Throughout our weekly Meet A Mayoral Candidate profiles, we here at All Fired Up in the Big Smoke have encountered some very intriguing prospects. Sonny Yeung. Wendell Brereton. Keith Cole. George Babula and his Parkdale Party. They all bring certain political ticks and quirks to the table that limits their reach at the moment. But which of the leading candidates don’t?

Four months into the campaign and let’s take a moment to look at what we’re being given. Aside from curfews and tax breaks for senior citizens, who knows why Giorgio Mammoliti wants to be mayor or what he might do if elected. The man’s been a councillor in North York and Toronto for nearly 15 years and I have no idea what he stands for. Then there’s Rob Ford. A clown (a mean, nasty one at that) by any other measure who has plugged into the anti-incumbent, unfocussed anger out there and is riding it into contention on a platform of idiotic and detrimental policy proposals. Ditto Rocco Rossi only with a slightly smoother presentation. Sarah Thomson introduced the idea of road tolls and subways into the debate and then seems to have taken a powder.

Leaving us with two other candidates. The first, the perceived front runner, is an undistinguished former Toronto MPP and cabinet minister in an undistinguished government who sometime last year got it into his head that he wanted to be mayor. Why? Who knows. It’s tough to get any sort of answer from a candidate who doesn’t want to engage fully for fear of making a mistake and finding himself in a horse race. So we get essentially a counter-punching offensive, attacking whatever his opponents say and then uttering mealy-mouthed platitudes like ‘an integrated transportation plan’ or ‘Services First Approach’.

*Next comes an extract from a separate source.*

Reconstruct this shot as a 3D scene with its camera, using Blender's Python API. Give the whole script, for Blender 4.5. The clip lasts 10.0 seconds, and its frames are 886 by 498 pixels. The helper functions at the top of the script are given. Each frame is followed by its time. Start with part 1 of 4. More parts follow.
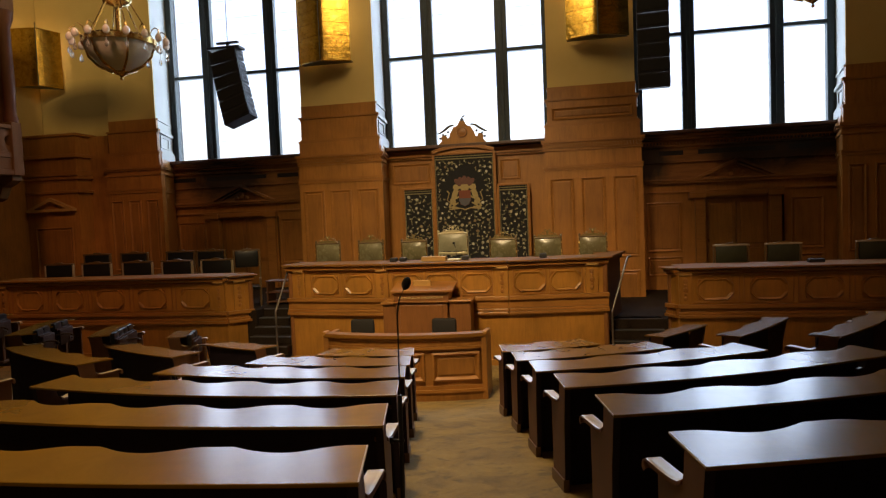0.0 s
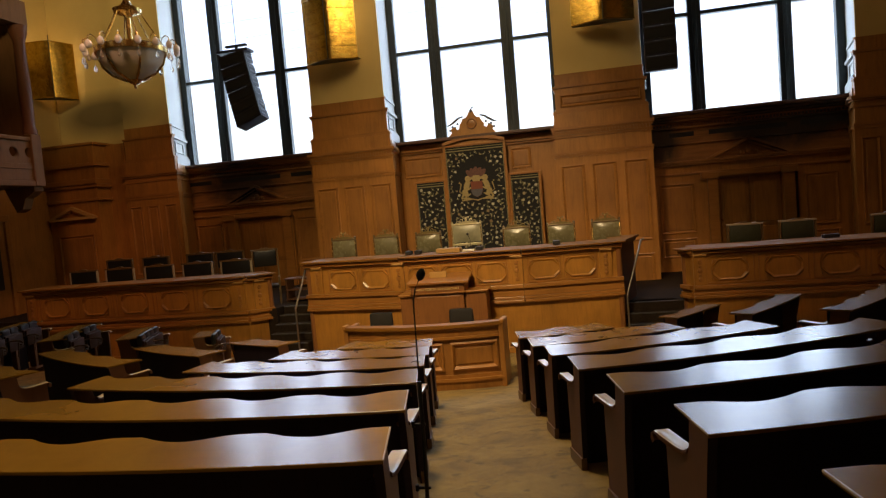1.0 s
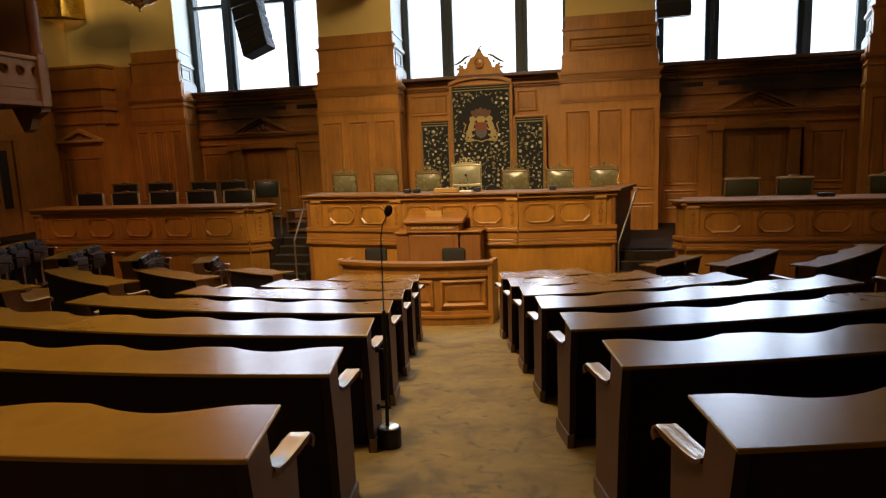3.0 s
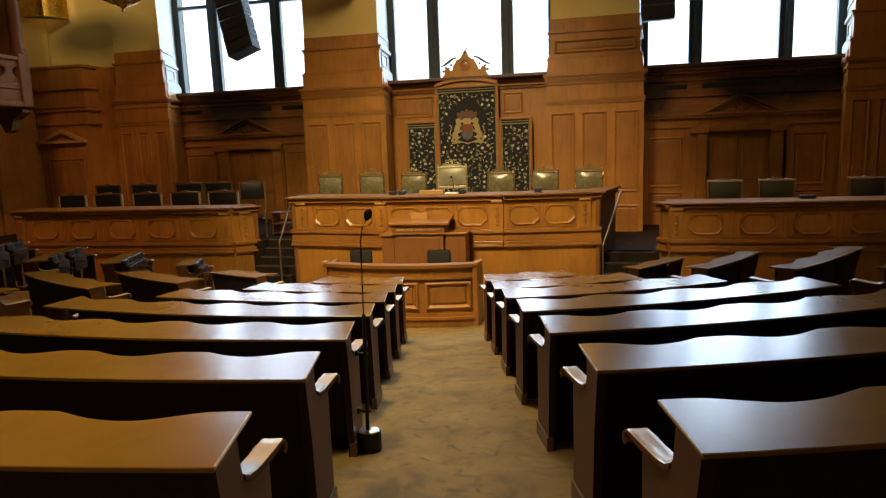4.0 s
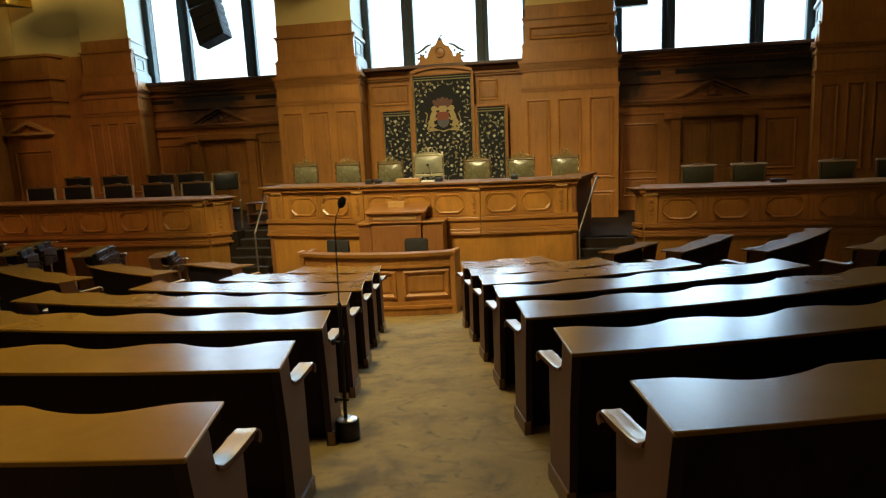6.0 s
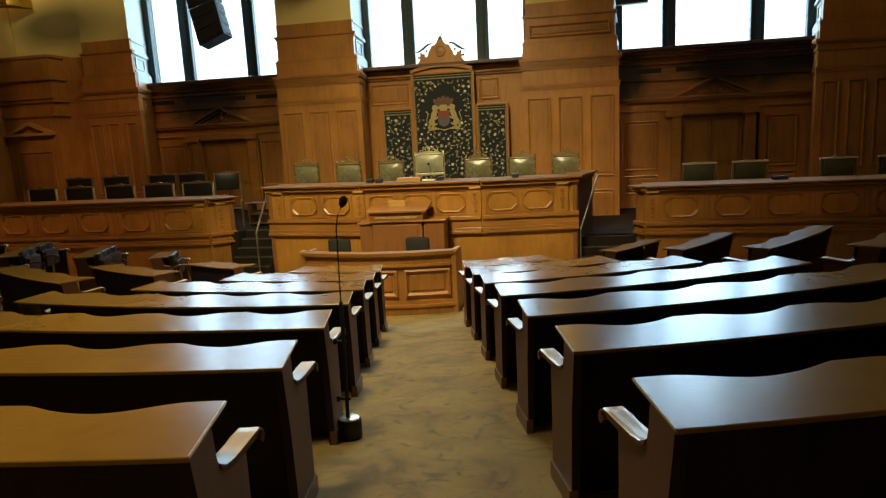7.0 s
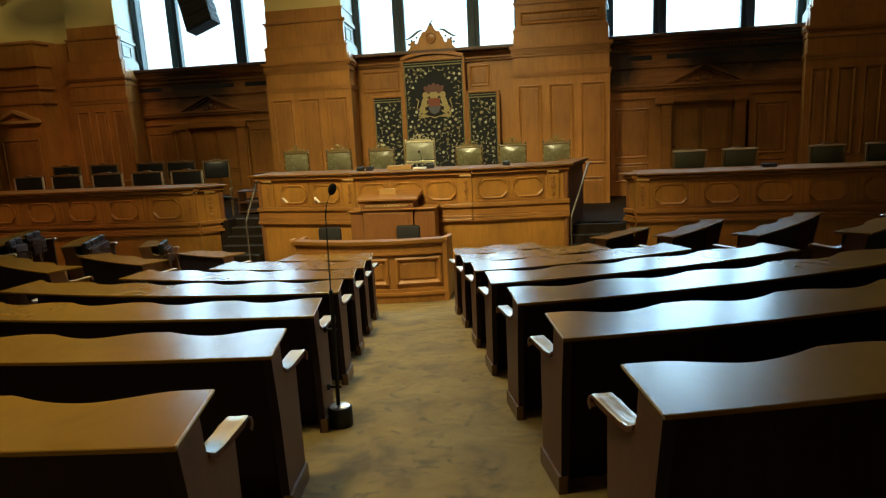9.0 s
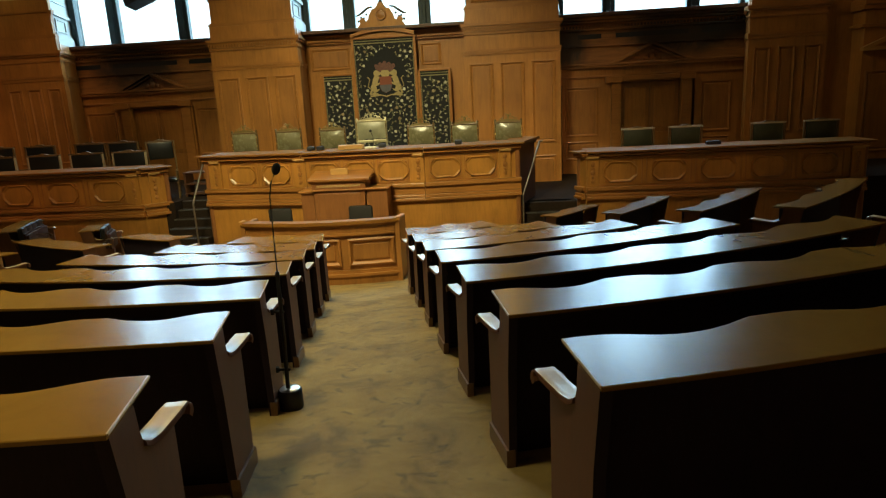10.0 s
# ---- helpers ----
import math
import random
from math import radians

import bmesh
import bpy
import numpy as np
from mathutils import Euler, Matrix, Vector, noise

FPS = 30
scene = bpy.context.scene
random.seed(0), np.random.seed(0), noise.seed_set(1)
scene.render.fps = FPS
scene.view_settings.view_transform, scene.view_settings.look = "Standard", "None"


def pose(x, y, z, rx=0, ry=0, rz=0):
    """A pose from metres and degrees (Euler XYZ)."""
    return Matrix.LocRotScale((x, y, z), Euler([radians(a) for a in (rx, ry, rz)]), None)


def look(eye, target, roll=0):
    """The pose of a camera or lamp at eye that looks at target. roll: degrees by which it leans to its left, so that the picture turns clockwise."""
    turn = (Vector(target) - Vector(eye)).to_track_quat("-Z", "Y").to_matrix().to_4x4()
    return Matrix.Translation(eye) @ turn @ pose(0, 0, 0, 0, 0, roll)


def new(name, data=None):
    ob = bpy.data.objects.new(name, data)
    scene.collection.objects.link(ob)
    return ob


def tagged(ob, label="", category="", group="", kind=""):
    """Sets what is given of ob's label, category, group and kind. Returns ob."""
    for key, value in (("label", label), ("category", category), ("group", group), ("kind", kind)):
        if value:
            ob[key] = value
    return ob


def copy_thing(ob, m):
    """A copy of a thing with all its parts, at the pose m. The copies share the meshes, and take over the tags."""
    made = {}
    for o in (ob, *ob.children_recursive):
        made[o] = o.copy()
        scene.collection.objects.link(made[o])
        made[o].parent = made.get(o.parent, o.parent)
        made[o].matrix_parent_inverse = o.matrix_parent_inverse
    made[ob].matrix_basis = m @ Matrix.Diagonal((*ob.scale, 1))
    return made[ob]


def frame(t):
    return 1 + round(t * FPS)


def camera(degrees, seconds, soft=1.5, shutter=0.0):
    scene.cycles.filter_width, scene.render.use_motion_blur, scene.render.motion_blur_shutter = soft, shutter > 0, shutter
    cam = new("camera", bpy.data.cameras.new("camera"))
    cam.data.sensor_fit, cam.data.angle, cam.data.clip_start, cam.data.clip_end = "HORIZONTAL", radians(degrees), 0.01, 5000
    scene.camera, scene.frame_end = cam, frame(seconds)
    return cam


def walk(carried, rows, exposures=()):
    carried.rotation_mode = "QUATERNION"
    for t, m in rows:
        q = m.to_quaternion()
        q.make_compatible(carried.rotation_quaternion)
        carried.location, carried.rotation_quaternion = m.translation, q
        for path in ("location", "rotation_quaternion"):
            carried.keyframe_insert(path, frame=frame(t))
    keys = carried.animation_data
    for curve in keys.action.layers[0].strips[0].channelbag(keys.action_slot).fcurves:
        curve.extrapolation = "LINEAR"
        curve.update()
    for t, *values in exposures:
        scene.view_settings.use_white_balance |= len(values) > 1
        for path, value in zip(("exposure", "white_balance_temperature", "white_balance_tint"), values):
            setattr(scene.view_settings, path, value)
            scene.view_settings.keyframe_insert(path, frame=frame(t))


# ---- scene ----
cam = camera(69.1, 10.0, soft=1.25)
EXPOSURES = [(0, 2.5, 7050, 21), (1, 2.5, 7050, 21), (2, 2.73, 7050, 21), (3, 2.96, 7250, 20), (4.3, 3.06, 6950, 12), (5.5, 3.04, 6550, 4), (7.5, 3.01, 6250, -3), (10, 3.04, 6050, -7)]
PATH = [
    (0, (2.768, 0.149, 2.665), (2.3898, 2.1098, 2.5631), -2.39),
    (0.5, (2.813, 0.089, 2.676), (2.3655, 2.0344, 2.5525), -4.36),
    (1, (2.82, -0.005, 2.671), (2.3937, 1.9448, 2.5462), -4.90),
    (1.5, (2.846, -0.057, 2.66), (2.4608, 1.895, 2.4602), -2.27),
    (2, (2.957, -0.093, 2.661), (2.4922, 1.8377, 2.4235), -1.25),
    (2.5, (3.065, -0.139, 2.665), (2.5719, 1.7761, 2.3661), -1.76),
    (3, (3.125, -0.163, 2.665), (2.6646, 1.7587, 2.3575), -2.18),
    (3.2, (3.147, -0.17, 2.666), (2.7375, 1.7637, 2.3602), -2.07),
    (4.3, (3.183, -0.15, 2.682), (2.7455, 1.7784, 2.3791), -2.33),
    (4.5, (3.191, -0.155, 2.671), (2.7459, 1.7789, 2.4207), -2.72),
    (5, (3.201, -0.148, 2.666), (2.8219, 1.7935, 2.3724), -2.60),
    (5.5, (3.195, -0.14, 2.665), (2.8347, 1.7986, 2.3313), -2.57),
    (7, (3.194, -0.143, 2.664), (2.831, 1.793, 2.3185), -2.92),
    (7.5, (3.192, -0.146, 2.662), (2.819, 1.7886, 2.3164), -3.03),
    (8, (3.199, -0.149, 2.662), (2.8325, 1.7856, 2.3112), -2.90),
    (8.5, (3.197, -0.142, 2.661), (2.8421, 1.7914, 2.292), -2.91),
    (9, (3.2, -0.133, 2.659), (2.8629, 1.8011, 2.2759), -2.95),
    (9.5, (3.223, -0.119, 2.651), (2.9245, 1.8139, 2.2336), -3.29),
    (10, (3.245, -0.114, 2.648), (3.0422, 1.8235, 2.1971), -3.05),
]
walk(cam, [(t, look(eye, target, roll)) for t, eye, target, roll in PATH], EXPOSURES)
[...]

Then there’s Joe Pantalone, the lone ‘viable’ candidate running from the progressive-left. That alone should make this his election to lose, what with him having been on council for 30 years and being the Deputy Mayor for the last 6. Yet Joe seems so petrified of being linked with David Miller that it seems his strategy is just to lay low, keep quiet and wait for all the lefties to eventually find their way to him.

Although to be fair to Joe, he’s not being treated with much respect from the press. Following last night’s debate from Runnymede United Church via the Twitter, when the candidates were asked what green initiatives of Mayor Miller’s they would keep if elected, Kelly Grant from the Globe and Mail tweeted Pantalone’s answer like this: Pants… reminds us of his tree hugging… Uhhh, Ms. Grant? Environmental issues aren’t just for dirty hippies anymore.

No, people. Time is of the essence. We are being sold a bill of goods here. Contenders have been unjustifiably anointed. Issues corralled and packaged for easy digestion. We need to open things up, bring in fresh perspectives. With another 6 months to go in the campaign, the process has already started to simply spin its wheels. Everyone is running in place.

Let’s ignore the prix fixe we’ve been given and demand to order from the a la carte menu. Twenty-six candidates have registered to run for mayor and twenty of them have been shut out of the process. That is not democracy. That is not a free and open debate. It’s a façade. A charade. A façade of a charade and no one save the chosen few are being well served by it.

It’s time to find ourselves a barn and put on our own show.